Mexico is preparing a historic fiscal shield for 2026 for more than $300 billion.

The 2026 Economic Package includes a fiscal and financial buffer of more than $300 billion to ensure macroeconomic stability and mitigate the effects of potential external and internal shocks.
In accordance with the General Criteria of Economic Policy , these resources will act as buffers to strengthen the resilience of public finances in adverse scenarios.
The main mechanisms include:
- International reserves of $244.4 billion.
- Flexible Credit Line with the IMF for $36.6 billion.
- Swap line with the United States Treasury for 9 billion dollars.
These instruments provide access to liquidity in times of international financial stress . However, their activation is not automatic, as each agency assesses the magnitude of the risk and its impact on economic growth and tax revenue.

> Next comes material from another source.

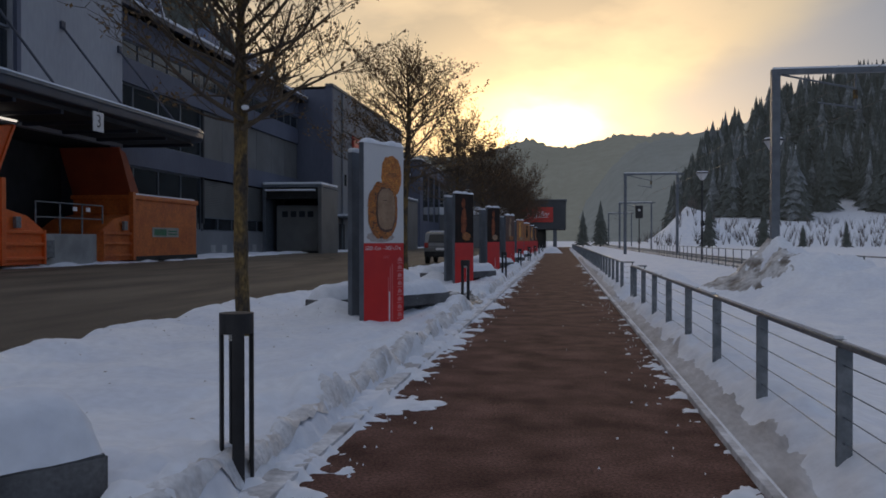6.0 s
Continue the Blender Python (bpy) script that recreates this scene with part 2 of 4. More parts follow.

In addition to international financing, the Mexican government has national funds and insurance totaling 160.171 billion pesos, equivalent to 8.686 billion dollars . These resources seek to protect the country against unexpected drops in tax revenue or economic crises.
Víctor Gómez Ayala, director of economic analysis at Finamex, noted that having these mechanisms provides confidence to investors and stability to the market, as Mexico has the capacity to respond to scenarios of financial volatility.
With this fiscal protection scheme, the country seeks to strengthen economic certainty in a global context marked by slowing trade, exchange rate volatility, and geopolitical risks.
The challenge will be to maintain the trust of international organizations and ensure that these resources are available in the event of a severe shock.